What you should do:
Filter the listing below, copying every line in which the word "frame" appears.

Provided data:
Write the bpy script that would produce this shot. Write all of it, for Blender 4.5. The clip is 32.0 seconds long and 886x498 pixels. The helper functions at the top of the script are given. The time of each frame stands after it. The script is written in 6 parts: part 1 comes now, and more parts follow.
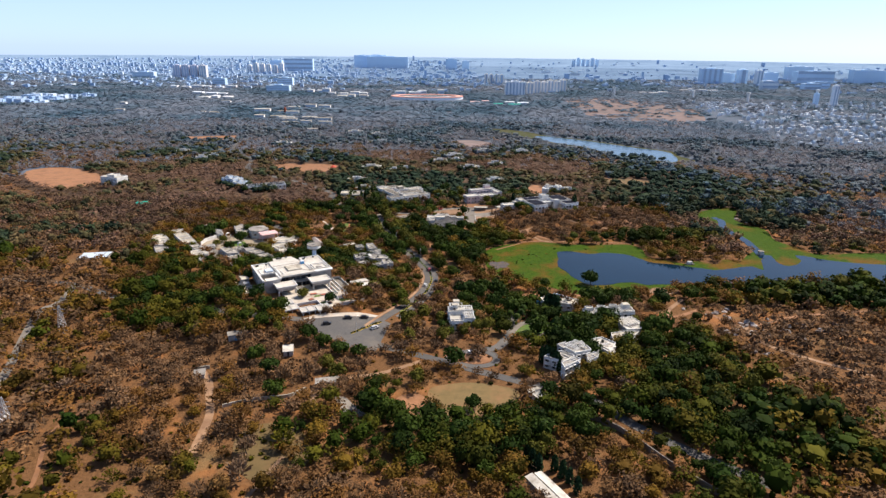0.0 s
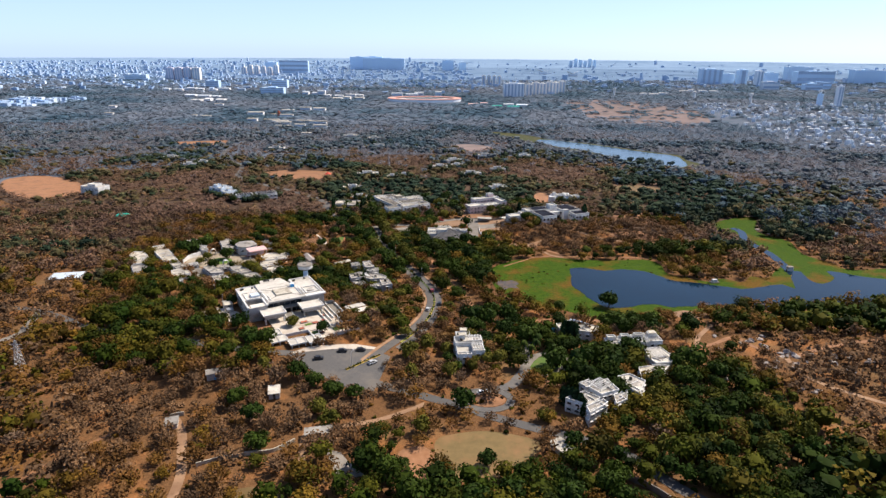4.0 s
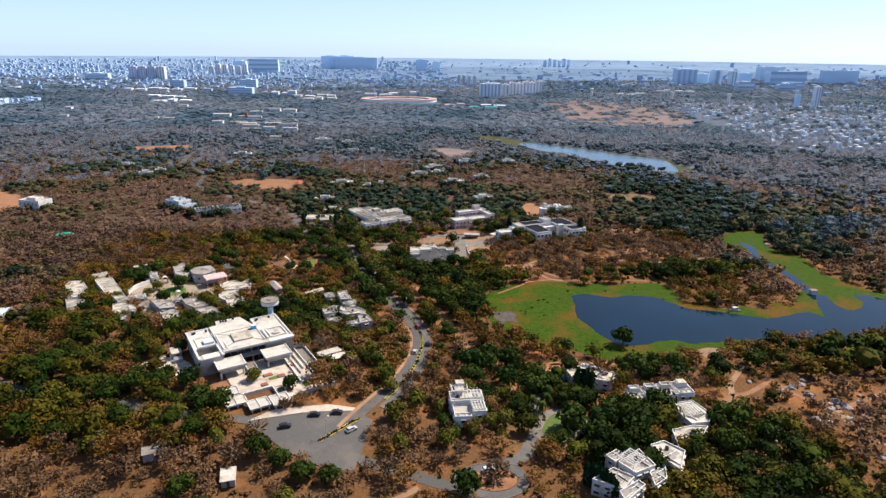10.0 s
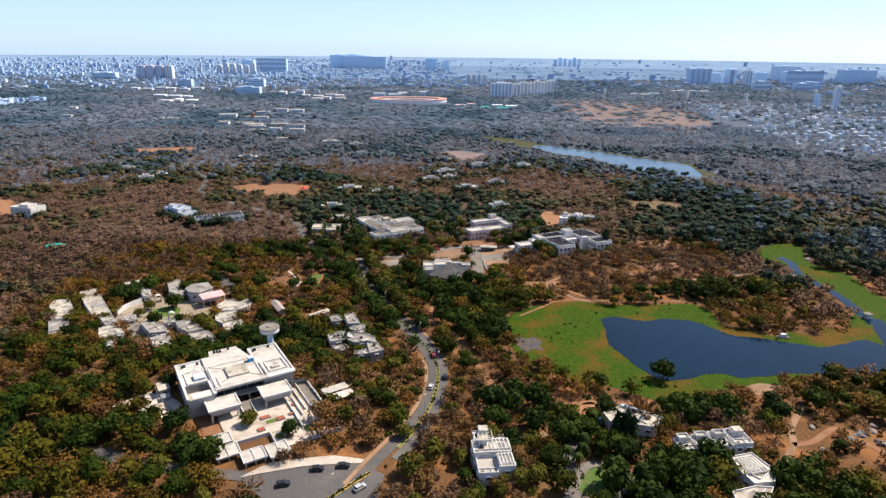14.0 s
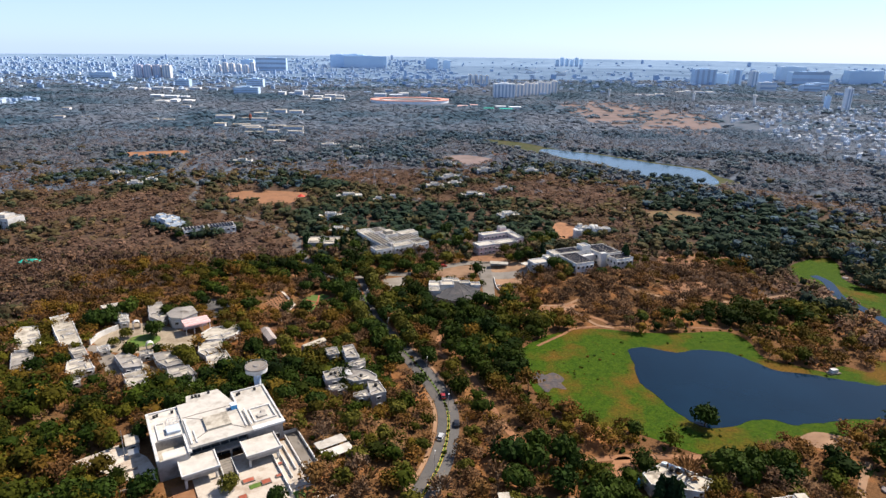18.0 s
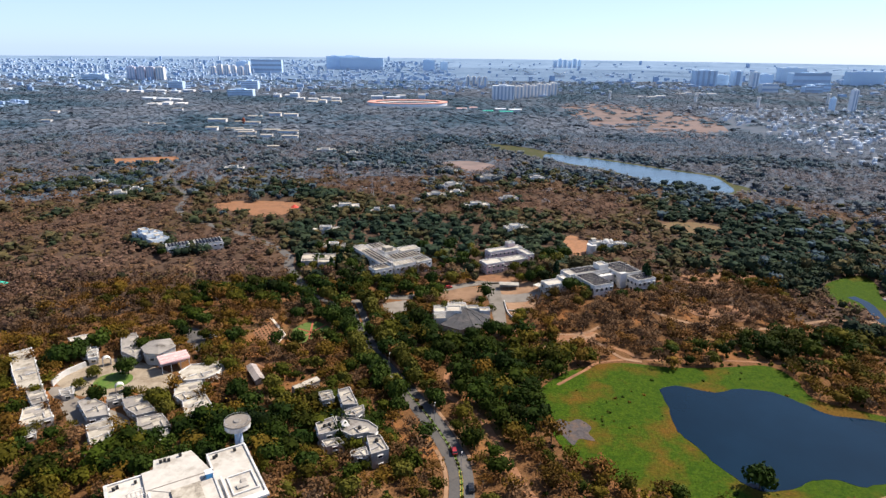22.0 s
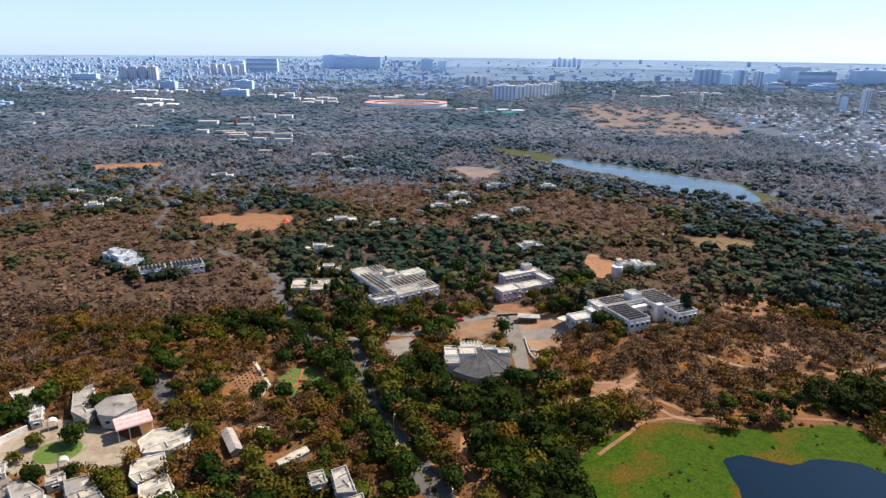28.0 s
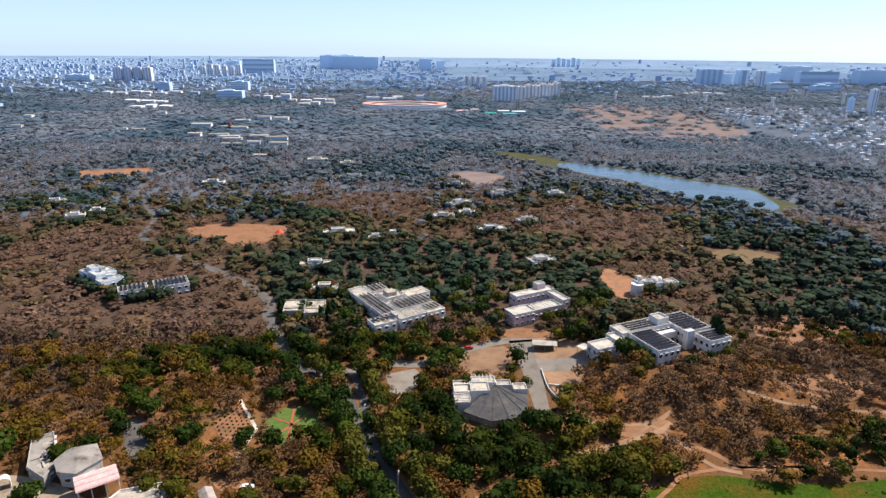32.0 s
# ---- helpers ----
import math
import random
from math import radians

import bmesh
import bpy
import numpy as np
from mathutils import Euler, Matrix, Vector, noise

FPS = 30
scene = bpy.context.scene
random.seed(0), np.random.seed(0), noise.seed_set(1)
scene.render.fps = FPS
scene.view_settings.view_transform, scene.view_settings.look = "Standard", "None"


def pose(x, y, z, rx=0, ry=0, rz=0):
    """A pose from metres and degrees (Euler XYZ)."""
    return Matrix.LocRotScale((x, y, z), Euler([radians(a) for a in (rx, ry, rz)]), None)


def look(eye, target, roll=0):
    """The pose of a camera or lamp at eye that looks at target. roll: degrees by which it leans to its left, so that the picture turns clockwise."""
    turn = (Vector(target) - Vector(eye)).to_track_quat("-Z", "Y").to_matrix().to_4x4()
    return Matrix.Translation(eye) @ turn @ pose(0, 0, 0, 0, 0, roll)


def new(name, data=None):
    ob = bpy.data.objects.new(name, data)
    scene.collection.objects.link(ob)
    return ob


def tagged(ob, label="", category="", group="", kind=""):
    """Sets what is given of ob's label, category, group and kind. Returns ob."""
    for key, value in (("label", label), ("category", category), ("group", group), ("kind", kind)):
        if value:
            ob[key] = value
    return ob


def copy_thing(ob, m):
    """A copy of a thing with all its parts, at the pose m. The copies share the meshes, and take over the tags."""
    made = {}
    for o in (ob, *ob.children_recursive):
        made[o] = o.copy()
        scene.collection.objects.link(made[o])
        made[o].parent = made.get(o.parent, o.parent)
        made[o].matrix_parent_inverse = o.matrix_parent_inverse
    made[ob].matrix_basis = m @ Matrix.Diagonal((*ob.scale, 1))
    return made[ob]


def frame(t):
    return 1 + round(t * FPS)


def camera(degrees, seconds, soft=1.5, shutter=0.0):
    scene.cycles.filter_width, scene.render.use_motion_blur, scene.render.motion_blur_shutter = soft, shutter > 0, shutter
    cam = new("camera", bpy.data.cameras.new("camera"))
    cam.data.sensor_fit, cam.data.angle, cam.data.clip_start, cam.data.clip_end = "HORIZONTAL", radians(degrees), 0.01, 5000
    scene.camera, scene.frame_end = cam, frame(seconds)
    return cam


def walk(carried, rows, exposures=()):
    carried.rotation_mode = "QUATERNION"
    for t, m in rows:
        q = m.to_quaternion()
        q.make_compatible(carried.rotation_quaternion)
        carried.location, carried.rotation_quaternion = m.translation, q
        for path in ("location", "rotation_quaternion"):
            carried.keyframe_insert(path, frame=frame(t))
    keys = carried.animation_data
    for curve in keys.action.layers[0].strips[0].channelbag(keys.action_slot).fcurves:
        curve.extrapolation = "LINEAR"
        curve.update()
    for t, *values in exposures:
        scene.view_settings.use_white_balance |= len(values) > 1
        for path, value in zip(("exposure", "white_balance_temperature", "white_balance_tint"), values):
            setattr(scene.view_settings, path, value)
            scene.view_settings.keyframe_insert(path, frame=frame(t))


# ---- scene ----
from mathutils import geometry

cam = camera(71.7, 32.0, soft=1.45)
PATH = [
    (0, (1.3, -1.542, 126.453), (1.345, 0.358, 125.833), 0.6),
    (2.5, (-0.653, 18.73, 126.483), (-0.602, 20.631, 125.864), 0.5),
    (4.5, (-2.221, 35.489, 125.823), (-2.165, 37.391, 125.207), 0.4),
    (5, (-2.789, 39.587, 125.858), (-2.73, 41.488, 125.241), 0.5),
    (5.5, (-3.183, 43.361, 126.134), (-3.078, 45.26, 125.517), 0.5),
    (6, (-3.548, 47.741, 125.9), (-3.419, 49.639, 125.283), 0.5),
    (8, (-5.424, 63.294, 125.87), (-5.29, 65.191, 125.252), 0.5),
    (10, (-6.679, 78.383, 125.727), (-6.54, 80.28, 125.109), 0.6),
    (12, (-7.615, 92.703, 125.927), (-7.473, 94.6, 125.309), 0.6),
    (13, (-8.346, 100.61, 125.755), (-8.206, 102.506, 125.136), 0.6),
    (13.5, (-8.852, 104.457, 125.809), (-8.723, 106.354, 125.188), 0.6),
    (14, (-9.217, 108.549, 125.689), (-9.103, 110.447, 125.068), 0.6),
    (14.5, (-9.191, 111.973, 125.818), (-9.086, 113.872, 125.197), 0.6),
    (16.5, (-10.425, 128.481, 125.737), (-10.315, 130.378, 125.115), 0.7),
    (19, (-12.015, 148.678, 126.206), (-11.899, 150.575, 125.585), 0.7),
    (21, (-13.428, 165.134, 126.49), (-13.306, 167.032, 125.871), 0.7),
    (23, (-14.689, 180.977, 125.992), (-14.564, 182.875, 125.374), 0.6),
    (25.5, (-16.172, 199.631, 126.13), (-16.044, 201.528, 125.51), 0.6),
    (27.5, (-16.909, 215.102, 126.005), (-16.778, 216.999, 125.384), 0.5),
    (28, (-17.356, 218.87, 125.925), (-17.224, 220.766, 125.304), 0.6),
    (30, (-18.193, 233.255, 125.784), (-18.058, 235.151, 125.163), 0.6),
    (32, (-19.262, 248.266, 125.835), (-19.124, 250.162, 125.214), 0.5),
]
walk(cam, [(t, look(eye, target, roll)) for t, eye, target, roll in PATH], [(0, 0.78, 6450, 12), (32, 0.78, 6450, 12)])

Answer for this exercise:
Write the bpy script that would produce this shot. Write all of it, for Blender 4.5. The clip is 32.0 seconds long and 886x498 pixels. The helper functions at the top of the script are given. The time of each frame stands after it. The script is written in 6 parts: part 1 comes now, and more parts follow.
def frame(t):
    scene.camera, scene.frame_end = cam, frame(seconds)
            carried.keyframe_insert(path, frame=frame(t))
            scene.view_settings.keyframe_insert(path, frame=frame(t))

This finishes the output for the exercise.